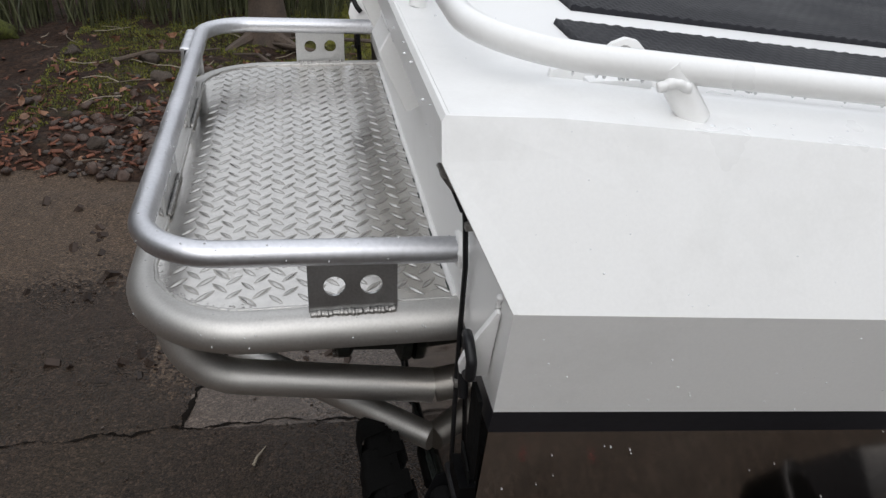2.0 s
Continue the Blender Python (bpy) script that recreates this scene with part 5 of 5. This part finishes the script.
for _ in range(1300):
    x, y = r.gauss(-0.5, 0.7), 2.2 + abs(r.gauss(0, 0.8))
    if _ % 3 == 0:
        x, y = r.uniform(-9.5, -5.3), r.uniform(1.2, 5.2)
    if not in_bed(x, y):
        continue
    q = r.uniform(0.008, 0.024) * (2.2 if x < -5 else 1.0)
    add_ball(bm, (x, y, max(ground_z(x, y), GROUND) + q * 0.3), (q * 1.2, q * r.uniform(0.7, 1.1), q * 0.65), 5, 6, Matrix.Rotation(r.uniform(0, 6.3), 3, "Z"))
me = bpy.data.meshes.new("pebbles")
bm.to_mesh(me)
bm.free()
me.materials.append(PEBBLE)
tagged(new("pebbles", me), "brown and grey pebbles on the soil", "pebbles", kind="stuff")

# stream
sx, sy = np.meshgrid(np.linspace(0, 1, 60), np.linspace(-1, 1, 16))
px = -6.15 - 3.6 * sx
py = 1.75 + 3.2 * sx ** 1.2 + sy * (0.55 + 0.25 * np.sin(sx * 5)) + 0.5
pz = soil_height(px, py) + 0.05 + 0.012 * np.sin(px * 23 + py * 9) * np.cos(py * 31) + 0.01 * np.sin(px * 41)
q = np.arange(15)[:, None] * 60 + np.arange(59)[None, :]
me = bpy.data.meshes.new("water_stream")
me.from_pydata(np.stack([px, py, pz], -1).reshape(-1, 3).tolist(), [], np.stack([q, q + 1, q + 61, q + 60], -1).reshape(-1, 4).tolist())
me.materials.append(WATER)
me.shade_smooth()
tagged(new("water_stream", me), "shallow rippling garden stream between boulders", "stream", kind="structure")

# stump and fallen branches
stump = thing("tree_stump", "weathered broken tree stump at the garden edge", "stump", at=(-0.42, 4.8, ground_z(-0.42, 4.8)))
part("trunk", tube([(0, 0, -0.05), (0.01, 0, 0.12), (0.0, 0.01, 0.3), (-0.02, 0.0, 0.52), (-0.03, 0.02, 0.66)], [0.19, 0.145, 0.125, 0.115, 0.09], 14), WOOD, stump)
for a in (0.4, 2.1, 3.6, 5.2):
    part("root", tube([(0.10 * math.cos(a), 0.10 * math.sin(a), 0.06), (0.28 * math.cos(a + 0.2), 0.28 * math.sin(a + 0.2), 0.02), (0.5 * math.cos(a + 0.3), 0.5 * math.sin(a + 0.3), -0.03)], [0.06, 0.035, 0.015], 8), WOOD, stump)
for n, (x, y, a, ln_) in enumerate(((0.1, 4.35, 2.6, 1.0), (-0.25, 3.9, 2.2, 0.6), (0.7, 4.5, 2.9, 1.2), (-0.7, 3.6, 0.7, 0.5), (-1.4, 4.2, 0.3, 0.7), (1.2, 4.9, 2.8, 0.9))):
    bm = tube([(0, 0, 0), (0.35 * ln_, 0.04, 0.03), (0.7 * ln_, -0.03, 0.02), (ln_, 0.05, 0.0)], [0.018, 0.015, 0.011, 0.006], 8)
    b = part("fallen_branch", bm, WOOD)
    b.location, b.rotation_euler = (x, y, ground_z(x, y) + 0.025), (0, 0, a)
    tagged(b, "bare fallen branch lying on the soil", "branch", "fallen branches")

# ---- house side ----
WALL_Y = -4.55
tagged(part("wall_foundation", box((0.6, WALL_Y - 0.25, GROUND - 0.2), (9.5, WALL_Y, 0.275), 0.006), CONCRETE), "stained concrete foundation of the house", "wall", kind="structure")
core = tagged(part("wall_house", box((0.6, WALL_Y - 0.25, 0.276), (9.5, WALL_Y - 0.02, 3.2)), SIDING), "beige clapboard house wall", "wall", kind="structure")
bm = prism([(0.6, 0.0, 0.0), (0.6, 0.030, 0.0), (0.6, 0.030, 0.012), (0.6, 0.008, 0.205), (0.6, 0.0, 0.205)], (8.9, 0, 0))
first = part("clapboard", bm, SIDING, core, smooth=False)
first.location = (0, WALL_Y - 0.021, 0.262)
for k in range(1, 15):
    o = new("clapboard", first.data)
    o.parent = core
    o.location = (0, WALL_Y - 0.021, 0.262 + 0.19 * k)
part_w = part("wall_cable", tube(fillet([(2.22, WALL_Y + 0.008, 0.02), (2.20, WALL_Y + 0.010, 0.28), (2.15, WALL_Y + 0.03, 0.38)], 0.05, 5), 0.006, 8), PLASTIC)
tagged(part_w, "thin black cable running up the foundation", "cable")
bd = part("board", box((1.7, WALL_Y + 0.02, GROUND), (2.75, WALL_Y + 0.10, GROUND + 0.045), 0.004), WOOD)
tagged(bd, "weathered board lying along the foundation", "board")

bag = thing("soil_bag", "bright blue plastic bag of garden soil lying by the house", "bag", at=(2.35, -4.08, GROUND))
bag.rotation_euler = (0, 0, radians(-14))


def pillow(lx, ly, lz, lift, seed, crop=None):
    bm_ = bmesh.new()
    g = []
    for i in range(25):
        row = []
        for j in range(17):
            u, v = i / 12 - 1, j / 8 - 1
            p = max(0.0, (1 - abs(u) ** 3.2) * (1 - abs(v) ** 3.0)) ** 0.55
            z = lift + lz * p + 0.010 * noise.noise(Vector((u * 3 + seed, v * 3, 0.4))) * p
            row.append((u * lx * (1 - 0.04 * v * v), v * ly * (1 - 0.05 * u * u), z))
        g.append(row)
    i0, i1, j0, j1 = crop or (0, 24, 0, 16)
    top = [[bm_.verts.new(g[i][j]) for j in range(j0, j1 + 1)] for i in range(i0, i1 + 1)]
    for a, b in zip(top, top[1:]):
        for k in range(len(a) - 1):
            bm_.faces.new((a[k], b[k], b[k + 1], a[k + 1]))
    if not crop:
        low = [[bm_.verts.new((x, y, 0.004 + 0.02 * (1 - min(1, (z - lift) / lz)))) for x, y, z in row] for row in g]
        for a, b in zip(low, low[1:]):
            for k in range(16):
                bm_.faces.new((a[k], a[k + 1], b[k + 1], b[k]))
        edge_t = [r_[0] for r_ in top] + top[-1][1:] + [r_[-1] for r_ in top[-2::-1]] + top[0][-2:0:-1]
        edge_l = [r_[0] for r_ in low] + low[-1][1:] + [r_[-1] for r_ in low[-2::-1]] + low[0][-2:0:-1]
        n_ = len(edge_t)
        for k in range(n_):
            bm_.faces.new((edge_t[k], edge_t[(k + 1) % n_], edge_l[(k + 1) % n_], edge_l[k]))
    return bm_


part("sack", pillow(0.42, 0.23, 0.10, 0.035, 1), BAG, bag)
part("printed_panel", pillow(0.42, 0.23, 0.103, 0.036, 1, (9, 19, 3, 9)), BAG_PALE, bag, "pale printed panel")
part("printed_band", pillow(0.42, 0.23, 0.104, 0.036, 1, (12, 22, 9, 12)), BAG_RED, bag, "orange printed band")

# small red plastic bait and wood chock
lure = thing("plastic_bait", "small red soft-plastic bait dropped on the driveway", "bait", at=(0.075, -1.30, GROUND + 0.008))
lure.rotation_euler = (0, 0, radians(35))
lure.scale = (0.75, 0.8, 0.8)
part("body", tube([(-0.03, 0, 0), (-0.015, 0.002, 0.002), (0.005, 0, 0.003), (0.02, -0.001, 0.001), (0.032, 0, 0)], [0.003, 0.0075, 0.009, 0.007, 0.003], 8), PINK, lure)
for k in (-1, 1):
    part("feeler", tube([(-0.025, 0.002 * k, 0), (-0.05, 0.010 * k, 0.002), (-0.075, 0.006 * k, -0.003)], [0.002, 0.0014, 0.0008], 6), PINK, lure)
# dropped berries
berry_seed = random.Random(31)
for bx_, by_ in ((0.247, -1.062), (0.205, -1.263), (0.270, -1.213), (0.417, -1.048), (0.275, -1.145)):
    r = berry_seed.uniform(0.0045, 0.006)
    bm = lathe([(r * 0.3, -r * 0.9), (r * 0.8, -r * 0.55), (r, 0.0), (r * 0.8, r * 0.6), (r * 0.3, r * 0.88), (r * 0.12, r * 0.8)], Matrix.Translation((bx_, by_, float(drive_height(np.array([bx_]), np.array([by_]))[0]) + r * 0.85)) @ Matrix.Rotation(berry_seed.uniform(0.4, 1.5), 4, "X"), 12)
    tagged(part("berry", bm, PINK), "small fallen red berry on the driveway", "berry", "fallen berries")
chock = part("wheel_chock", box((1.06, 0.92, GROUND), (1.19, 1.02, GROUND + 0.075), 0.008), WOOD)
tagged(chock, "rough wooden block behind the trailer wheel", "chock")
-*-*-
** Given instruction **
Leave the pictures out and reproduce exactly the lines from the top of the listing above through the line with "and grey pebbles".

** Problem solution **
2.0 s
Continue the Blender Python (bpy) script that recreates this scene with part 5 of 5. This part finishes the script.
for _ in range(1300):
    x, y = r.gauss(-0.5, 0.7), 2.2 + abs(r.gauss(0, 0.8))
    if _ % 3 == 0:
        x, y = r.uniform(-9.5, -5.3), r.uniform(1.2, 5.2)
    if not in_bed(x, y):
        continue
    q = r.uniform(0.008, 0.024) * (2.2 if x < -5 else 1.0)
    add_ball(bm, (x, y, max(ground_z(x, y), GROUND) + q * 0.3), (q * 1.2, q * r.uniform(0.7, 1.1), q * 0.65), 5, 6, Matrix.Rotation(r.uniform(0, 6.3), 3, "Z"))
me = bpy.data.meshes.new("pebbles")
bm.to_mesh(me)
bm.free()
me.materials.append(PEBBLE)
tagged(new("pebbles", me), "brown and grey pebbles on the soil", "pebbles", kind="stuff")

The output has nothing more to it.